State To Curb Pumping In Smith, Mason Valleys

Oct 7, 2015

Farmer Darrell Pursel asks about a pending curtailment order during a state hearing in Carson City on Wednesday.
Credit Julia Ritchey

After four years of drought, the state wants to restrict the amount of groundwater being pumped for agriculture in the Smith and Mason valleys.  Reno Public Radio’s Julia Ritchey reports.

Farmers have already voluntarily cut back on their use of these supplemental wells, which they've relied more heavily on due to lack of surface water from the parched Walker River.

But Jason King, the state engineer, says it isn't enough in these dry conditions.

"To sit on our hands and do nothing and wait for the drought to finally be over just is not acceptable to us," he says. “We’re trying to base this curtailment, we are basing it, on what we believe is the best available science.”

That's why King's office is finishing a draft order this month that seeks to limit groundwater loss, which will go into effect during next year’s irrigation season.

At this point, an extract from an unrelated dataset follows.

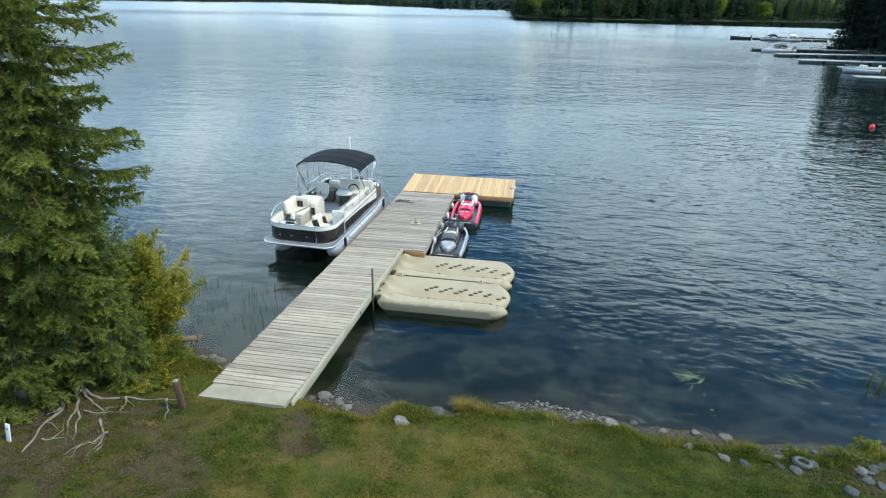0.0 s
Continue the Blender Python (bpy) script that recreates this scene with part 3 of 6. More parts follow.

Here’s the catch, farmers won’t actually know what those final restrictions will be until next spring. That’s when the state will measure the amount of precipitation from the winter to determine groundwater cuts.

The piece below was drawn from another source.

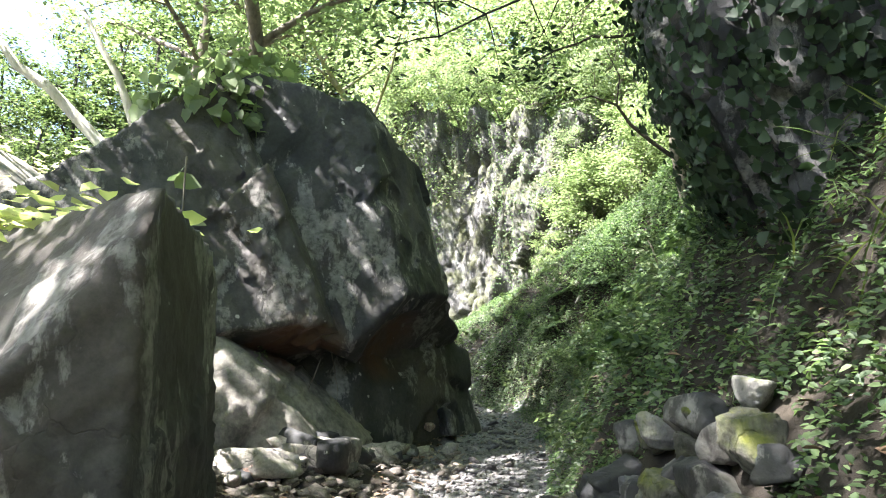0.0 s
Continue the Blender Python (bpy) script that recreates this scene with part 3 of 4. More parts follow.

At a state hearing this week in Carson City, farmers and ranchers argued that this could significantly harm their bottom lines.

Attorney Paul Taggart represents a group against curtailment.

"And as much as the state engineer can rely upon droughts to say that we need to do curtailment, my clients rely on the drought as the evidence that we need this water,” he says. “We need this water now more than we ever do."

Taggart's clients schallenged a similar order issued last year that never went into effect.